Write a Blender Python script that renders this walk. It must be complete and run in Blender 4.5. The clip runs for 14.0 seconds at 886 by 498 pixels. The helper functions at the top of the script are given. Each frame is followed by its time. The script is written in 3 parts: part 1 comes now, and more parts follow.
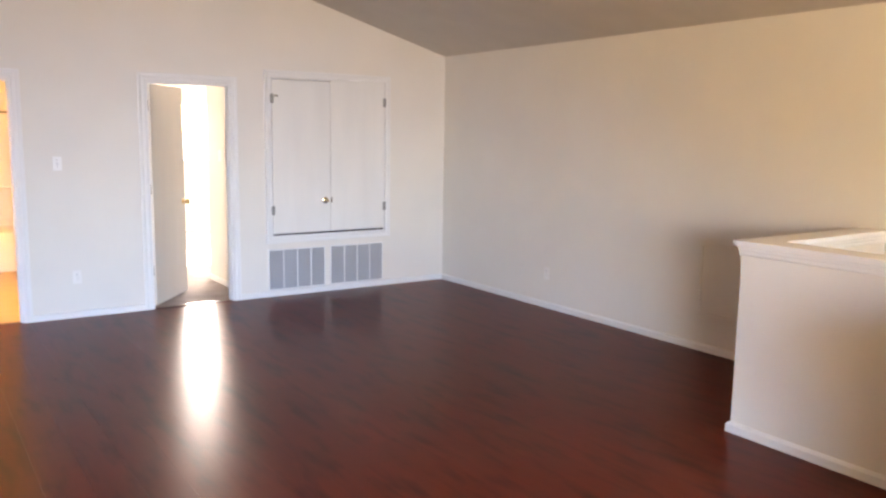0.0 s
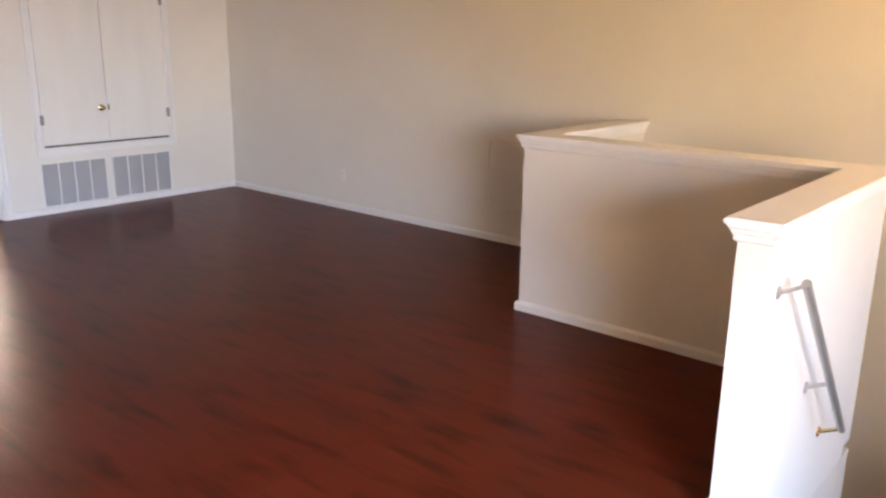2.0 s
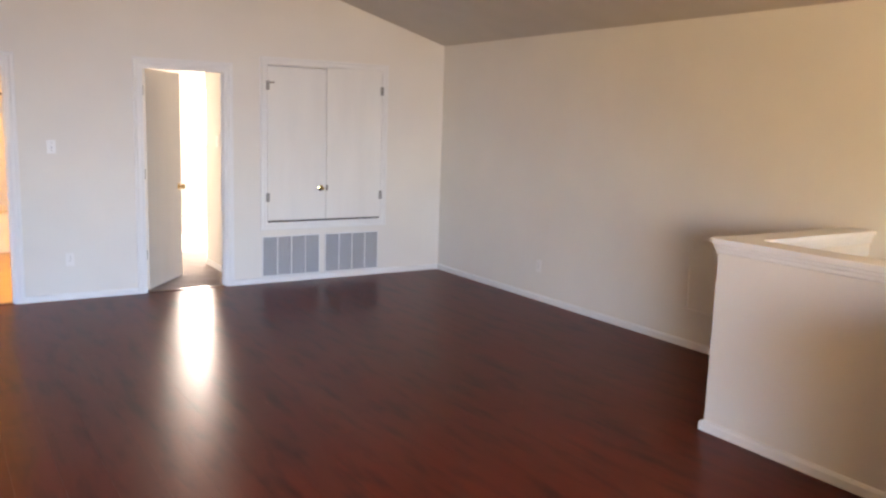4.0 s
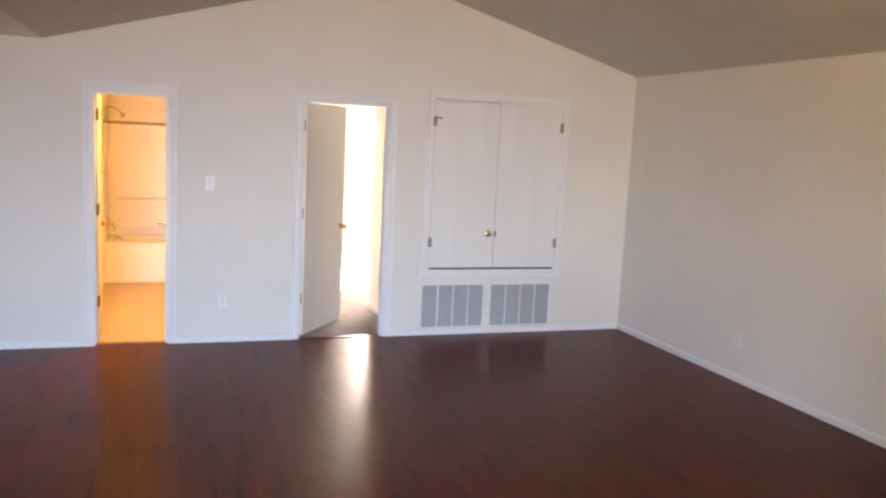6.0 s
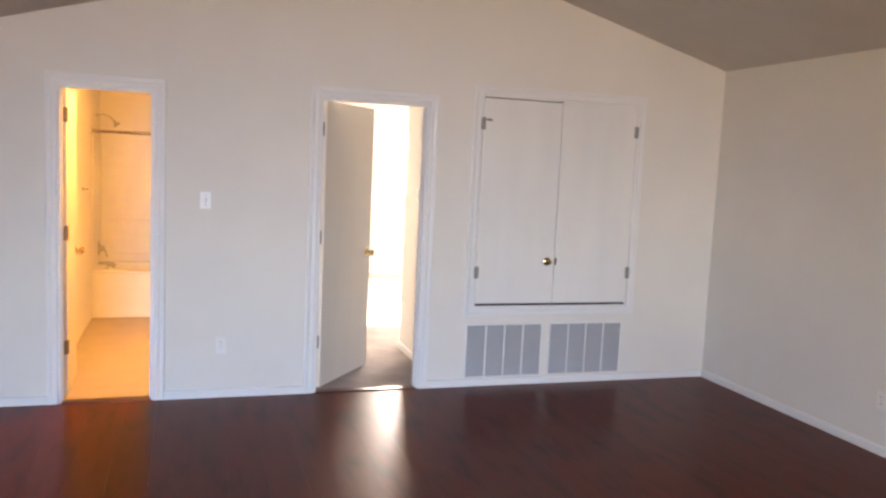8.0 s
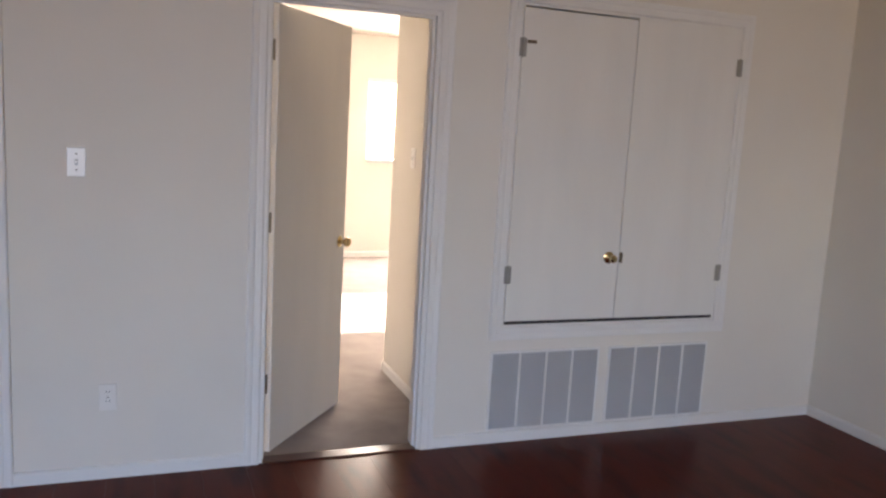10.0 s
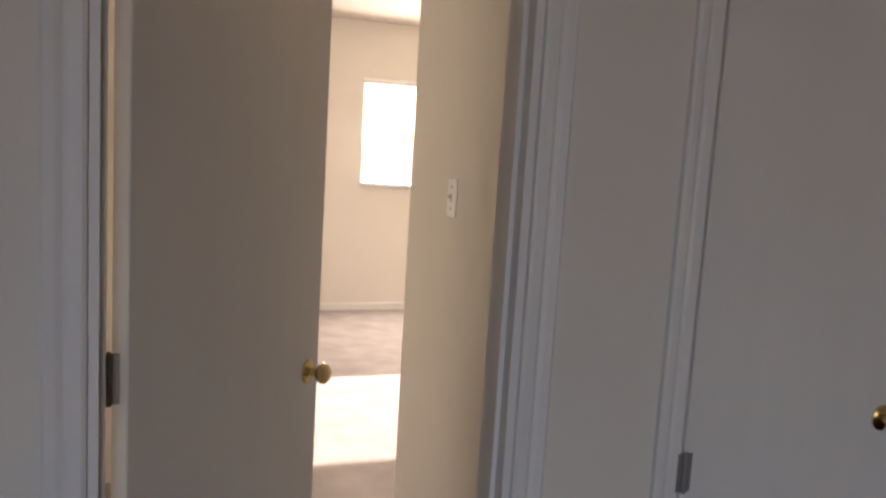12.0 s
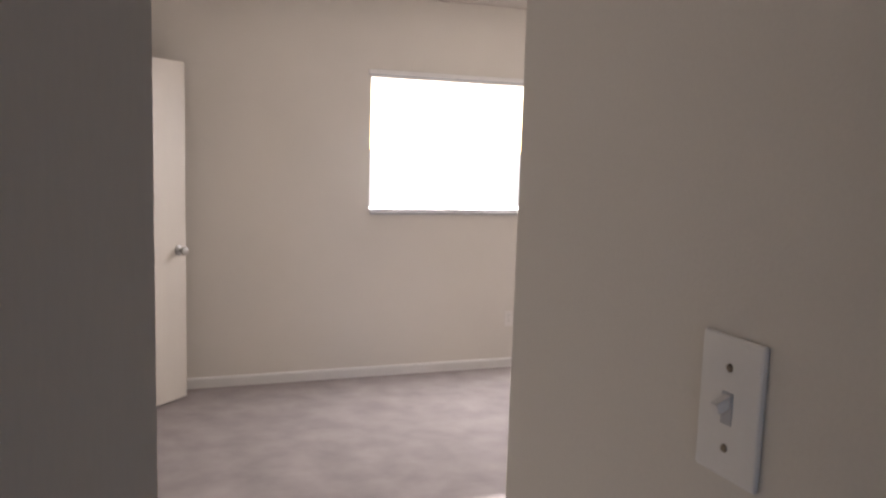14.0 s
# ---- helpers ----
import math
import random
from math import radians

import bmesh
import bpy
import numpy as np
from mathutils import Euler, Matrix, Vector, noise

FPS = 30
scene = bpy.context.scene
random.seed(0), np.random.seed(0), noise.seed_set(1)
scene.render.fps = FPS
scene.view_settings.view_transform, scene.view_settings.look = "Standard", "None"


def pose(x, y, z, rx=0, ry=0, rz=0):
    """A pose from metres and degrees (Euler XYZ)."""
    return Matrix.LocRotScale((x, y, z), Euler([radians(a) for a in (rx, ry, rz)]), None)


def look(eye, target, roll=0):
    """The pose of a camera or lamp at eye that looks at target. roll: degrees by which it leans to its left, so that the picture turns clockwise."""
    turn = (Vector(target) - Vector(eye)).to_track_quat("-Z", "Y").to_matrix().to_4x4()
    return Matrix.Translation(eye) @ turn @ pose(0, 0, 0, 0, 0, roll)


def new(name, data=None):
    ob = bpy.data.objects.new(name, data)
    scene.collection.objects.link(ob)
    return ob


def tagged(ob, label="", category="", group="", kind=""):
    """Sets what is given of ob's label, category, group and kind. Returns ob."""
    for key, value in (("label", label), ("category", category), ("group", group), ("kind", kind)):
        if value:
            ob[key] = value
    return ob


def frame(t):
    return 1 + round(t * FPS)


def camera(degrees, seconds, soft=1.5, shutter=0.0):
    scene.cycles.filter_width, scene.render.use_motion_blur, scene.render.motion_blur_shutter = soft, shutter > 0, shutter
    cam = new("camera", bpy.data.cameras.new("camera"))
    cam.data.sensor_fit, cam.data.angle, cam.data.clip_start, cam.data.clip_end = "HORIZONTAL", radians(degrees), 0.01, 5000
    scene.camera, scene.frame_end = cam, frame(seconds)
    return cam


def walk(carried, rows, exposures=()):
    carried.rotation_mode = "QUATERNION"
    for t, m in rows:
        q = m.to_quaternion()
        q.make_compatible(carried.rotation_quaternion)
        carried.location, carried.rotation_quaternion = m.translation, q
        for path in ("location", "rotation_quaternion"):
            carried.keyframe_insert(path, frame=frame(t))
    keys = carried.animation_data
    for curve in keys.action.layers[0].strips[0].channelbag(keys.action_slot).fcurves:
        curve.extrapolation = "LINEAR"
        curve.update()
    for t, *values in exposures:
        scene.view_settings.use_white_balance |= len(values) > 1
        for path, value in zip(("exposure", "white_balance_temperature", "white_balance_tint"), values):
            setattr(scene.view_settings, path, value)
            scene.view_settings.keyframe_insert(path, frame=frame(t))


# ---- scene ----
---
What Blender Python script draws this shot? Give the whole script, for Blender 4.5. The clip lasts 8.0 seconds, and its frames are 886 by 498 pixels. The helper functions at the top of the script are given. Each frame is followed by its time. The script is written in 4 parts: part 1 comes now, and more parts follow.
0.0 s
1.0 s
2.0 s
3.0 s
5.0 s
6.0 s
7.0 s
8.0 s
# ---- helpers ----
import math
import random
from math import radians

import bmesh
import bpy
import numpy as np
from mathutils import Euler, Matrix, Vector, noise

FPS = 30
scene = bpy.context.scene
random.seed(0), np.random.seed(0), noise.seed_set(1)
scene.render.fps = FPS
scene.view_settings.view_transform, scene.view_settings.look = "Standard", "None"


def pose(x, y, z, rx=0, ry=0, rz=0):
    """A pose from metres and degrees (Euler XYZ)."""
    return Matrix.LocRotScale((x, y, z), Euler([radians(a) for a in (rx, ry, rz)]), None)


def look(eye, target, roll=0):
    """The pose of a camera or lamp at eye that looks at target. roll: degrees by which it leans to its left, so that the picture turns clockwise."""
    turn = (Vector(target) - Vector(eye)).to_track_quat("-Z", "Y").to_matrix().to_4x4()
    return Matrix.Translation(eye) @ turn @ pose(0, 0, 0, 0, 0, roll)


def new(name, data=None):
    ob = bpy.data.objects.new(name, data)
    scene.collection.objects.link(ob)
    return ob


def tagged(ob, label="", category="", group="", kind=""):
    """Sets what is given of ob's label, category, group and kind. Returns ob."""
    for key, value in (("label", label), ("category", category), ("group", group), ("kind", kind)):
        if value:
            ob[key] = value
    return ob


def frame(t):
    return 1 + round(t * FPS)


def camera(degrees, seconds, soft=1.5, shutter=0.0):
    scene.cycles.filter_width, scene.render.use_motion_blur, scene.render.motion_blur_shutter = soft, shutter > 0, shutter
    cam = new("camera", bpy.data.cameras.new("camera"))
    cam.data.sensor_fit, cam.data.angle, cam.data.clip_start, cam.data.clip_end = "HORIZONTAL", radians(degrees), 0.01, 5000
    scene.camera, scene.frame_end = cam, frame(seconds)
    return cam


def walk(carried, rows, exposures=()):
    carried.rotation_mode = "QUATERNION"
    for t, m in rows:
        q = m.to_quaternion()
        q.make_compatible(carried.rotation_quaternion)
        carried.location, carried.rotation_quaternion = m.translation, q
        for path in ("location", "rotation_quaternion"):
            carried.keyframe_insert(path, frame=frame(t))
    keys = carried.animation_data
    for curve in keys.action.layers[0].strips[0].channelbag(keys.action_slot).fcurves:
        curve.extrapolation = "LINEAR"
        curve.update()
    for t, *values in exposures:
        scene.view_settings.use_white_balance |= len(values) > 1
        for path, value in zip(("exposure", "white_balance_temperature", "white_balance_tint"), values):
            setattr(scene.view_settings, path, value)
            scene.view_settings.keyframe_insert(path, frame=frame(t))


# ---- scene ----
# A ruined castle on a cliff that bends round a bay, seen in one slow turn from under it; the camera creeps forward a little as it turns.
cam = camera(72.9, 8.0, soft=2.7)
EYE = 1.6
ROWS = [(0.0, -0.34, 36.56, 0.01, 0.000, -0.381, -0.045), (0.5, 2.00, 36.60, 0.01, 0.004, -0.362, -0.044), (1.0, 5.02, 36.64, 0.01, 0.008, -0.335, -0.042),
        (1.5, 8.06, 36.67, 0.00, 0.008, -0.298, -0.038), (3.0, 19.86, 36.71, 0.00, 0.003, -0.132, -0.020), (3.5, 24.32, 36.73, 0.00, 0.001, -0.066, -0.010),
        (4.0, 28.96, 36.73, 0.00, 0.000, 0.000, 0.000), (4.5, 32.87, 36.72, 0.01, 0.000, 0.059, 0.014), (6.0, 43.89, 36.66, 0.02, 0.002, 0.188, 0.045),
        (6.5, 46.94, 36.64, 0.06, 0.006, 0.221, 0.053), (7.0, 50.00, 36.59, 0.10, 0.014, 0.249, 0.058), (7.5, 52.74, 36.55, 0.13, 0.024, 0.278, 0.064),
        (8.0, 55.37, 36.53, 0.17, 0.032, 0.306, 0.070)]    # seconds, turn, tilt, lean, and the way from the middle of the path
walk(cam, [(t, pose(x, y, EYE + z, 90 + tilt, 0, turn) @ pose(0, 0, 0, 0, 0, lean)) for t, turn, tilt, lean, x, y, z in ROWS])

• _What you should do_
For each line above that contains the word "script", copy that line.

• _Correct result_
Write a Blender Python script that renders this walk. It must be complete and run in Blender 4.5. The clip runs for 14.0 seconds at 886 by 498 pixels. The helper functions at the top of the script are given. Each frame is followed by its time. The script is written in 3 parts: part 1 comes now, and more parts follow.
What Blender Python script draws this shot? Give the whole script, for Blender 4.5. The clip lasts 8.0 seconds, and its frames are 886 by 498 pixels. The helper functions at the top of the script are given. Each frame is followed by its time. The script is written in 4 parts: part 1 comes now, and more parts follow.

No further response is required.